Recipe courtesy of Pirate's Pantry
Makes 6 to 8 pieces
Click image to enlarge
Cook onion and bell pepper in butter over medium heat until very soft; do not brown. Remove from heat and stir in flour; when well blended, gradually whisk in milk or stock. Return to heat and cook until thickened, stirring constantly. Season with salt and pepper, and stir in Lea & Perrins and lemon juice. Stir in chicken, taste, and adjust seasoning. Pour into a shallow pan and chill until set.
Divide chicken mixture into 6 to 8 equal pieces and mold by hand into oval balls.
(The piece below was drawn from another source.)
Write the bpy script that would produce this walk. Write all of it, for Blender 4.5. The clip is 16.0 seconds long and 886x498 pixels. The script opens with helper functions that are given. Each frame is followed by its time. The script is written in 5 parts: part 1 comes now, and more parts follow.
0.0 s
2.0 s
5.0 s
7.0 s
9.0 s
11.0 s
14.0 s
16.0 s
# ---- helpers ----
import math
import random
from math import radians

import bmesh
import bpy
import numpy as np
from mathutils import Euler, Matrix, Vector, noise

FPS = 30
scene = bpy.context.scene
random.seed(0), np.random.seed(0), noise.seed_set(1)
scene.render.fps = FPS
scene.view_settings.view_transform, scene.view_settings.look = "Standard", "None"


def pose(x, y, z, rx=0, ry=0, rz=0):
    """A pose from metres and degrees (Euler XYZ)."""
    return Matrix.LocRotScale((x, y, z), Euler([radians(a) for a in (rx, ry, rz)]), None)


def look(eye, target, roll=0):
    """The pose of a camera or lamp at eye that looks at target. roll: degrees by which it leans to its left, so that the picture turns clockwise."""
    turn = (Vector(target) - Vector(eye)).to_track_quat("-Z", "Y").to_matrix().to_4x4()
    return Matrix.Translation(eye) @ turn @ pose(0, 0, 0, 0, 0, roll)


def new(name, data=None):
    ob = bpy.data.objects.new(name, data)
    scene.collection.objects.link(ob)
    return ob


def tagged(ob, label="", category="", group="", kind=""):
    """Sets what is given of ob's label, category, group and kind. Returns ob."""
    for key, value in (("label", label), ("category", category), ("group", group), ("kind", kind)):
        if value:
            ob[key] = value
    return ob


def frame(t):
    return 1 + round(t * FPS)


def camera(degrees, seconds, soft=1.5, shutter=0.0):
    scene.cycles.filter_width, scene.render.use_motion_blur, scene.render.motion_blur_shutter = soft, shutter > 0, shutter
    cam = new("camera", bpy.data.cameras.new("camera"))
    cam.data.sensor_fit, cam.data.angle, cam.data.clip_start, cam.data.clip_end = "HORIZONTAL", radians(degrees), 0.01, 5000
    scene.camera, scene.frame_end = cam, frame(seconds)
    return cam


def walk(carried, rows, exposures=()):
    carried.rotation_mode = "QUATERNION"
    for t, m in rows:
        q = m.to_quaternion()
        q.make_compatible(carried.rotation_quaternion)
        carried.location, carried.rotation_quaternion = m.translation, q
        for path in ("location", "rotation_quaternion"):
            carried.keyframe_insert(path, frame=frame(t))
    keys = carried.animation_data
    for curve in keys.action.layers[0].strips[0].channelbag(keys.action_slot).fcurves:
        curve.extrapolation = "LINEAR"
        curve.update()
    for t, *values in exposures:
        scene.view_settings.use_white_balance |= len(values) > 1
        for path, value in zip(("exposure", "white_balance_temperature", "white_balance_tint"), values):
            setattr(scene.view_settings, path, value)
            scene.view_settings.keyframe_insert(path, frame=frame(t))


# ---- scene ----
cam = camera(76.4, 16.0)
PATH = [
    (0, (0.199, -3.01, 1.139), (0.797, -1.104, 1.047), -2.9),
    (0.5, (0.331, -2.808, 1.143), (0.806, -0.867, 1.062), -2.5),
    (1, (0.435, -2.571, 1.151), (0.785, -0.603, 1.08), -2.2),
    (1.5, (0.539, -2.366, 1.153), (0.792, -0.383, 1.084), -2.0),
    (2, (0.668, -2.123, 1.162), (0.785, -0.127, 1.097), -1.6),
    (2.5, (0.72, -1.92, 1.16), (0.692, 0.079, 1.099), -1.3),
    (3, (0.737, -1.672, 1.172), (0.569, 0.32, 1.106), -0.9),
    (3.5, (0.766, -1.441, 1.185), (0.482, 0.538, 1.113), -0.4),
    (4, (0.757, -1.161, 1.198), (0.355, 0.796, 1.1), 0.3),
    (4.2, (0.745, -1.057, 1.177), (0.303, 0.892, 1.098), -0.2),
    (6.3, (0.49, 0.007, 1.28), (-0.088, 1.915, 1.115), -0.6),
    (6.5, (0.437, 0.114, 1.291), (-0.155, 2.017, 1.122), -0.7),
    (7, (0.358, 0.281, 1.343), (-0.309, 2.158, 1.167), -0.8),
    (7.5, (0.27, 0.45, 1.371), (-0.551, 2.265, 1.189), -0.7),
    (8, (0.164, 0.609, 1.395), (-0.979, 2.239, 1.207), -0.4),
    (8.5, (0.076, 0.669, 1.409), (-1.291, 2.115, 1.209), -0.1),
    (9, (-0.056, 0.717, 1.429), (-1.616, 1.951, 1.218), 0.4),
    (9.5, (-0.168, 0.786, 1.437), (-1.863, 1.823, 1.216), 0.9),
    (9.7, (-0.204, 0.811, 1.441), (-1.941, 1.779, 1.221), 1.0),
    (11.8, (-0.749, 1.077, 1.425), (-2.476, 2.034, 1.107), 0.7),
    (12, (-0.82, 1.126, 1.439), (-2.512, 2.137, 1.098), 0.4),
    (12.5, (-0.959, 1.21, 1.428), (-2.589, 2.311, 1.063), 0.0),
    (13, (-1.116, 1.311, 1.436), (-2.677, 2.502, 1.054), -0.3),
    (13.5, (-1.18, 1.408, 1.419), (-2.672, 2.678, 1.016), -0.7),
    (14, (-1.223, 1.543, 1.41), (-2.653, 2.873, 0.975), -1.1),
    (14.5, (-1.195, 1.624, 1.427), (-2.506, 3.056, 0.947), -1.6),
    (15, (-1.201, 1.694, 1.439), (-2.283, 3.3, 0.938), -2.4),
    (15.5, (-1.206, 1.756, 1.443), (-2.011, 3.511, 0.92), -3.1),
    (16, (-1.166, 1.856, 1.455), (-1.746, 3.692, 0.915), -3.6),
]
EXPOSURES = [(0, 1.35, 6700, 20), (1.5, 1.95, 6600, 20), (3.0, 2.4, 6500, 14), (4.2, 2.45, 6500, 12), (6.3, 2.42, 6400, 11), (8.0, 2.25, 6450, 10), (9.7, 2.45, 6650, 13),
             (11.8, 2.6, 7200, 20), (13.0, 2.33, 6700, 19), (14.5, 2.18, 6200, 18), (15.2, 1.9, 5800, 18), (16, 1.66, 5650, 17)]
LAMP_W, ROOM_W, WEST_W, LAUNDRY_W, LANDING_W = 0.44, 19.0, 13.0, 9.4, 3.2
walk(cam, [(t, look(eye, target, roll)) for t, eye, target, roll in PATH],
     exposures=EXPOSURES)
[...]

Roll in beaten egg mixture then roll in bread or cracker crumbs. Chill until ready to fry.
To finish, pour oil to a depth of 3 inches in a deep saucepan set over high heat; heat oil to 390F. Working in batches, carefully lower the croquettes into the oil and fry, turning occasionally, until golden brown on all sides. Transfer to a wire rack set over a baking sheet to drain; return oil to temperature between batches.
Variations: Substitute turkey, crabmeat, or ham for the chicken. Form the croquettes around a tasty filling: finely diced ham, swiss, and mustard for a riff on chicken cordon bleu; creamed spinach; pepper-Jack cheese; etc.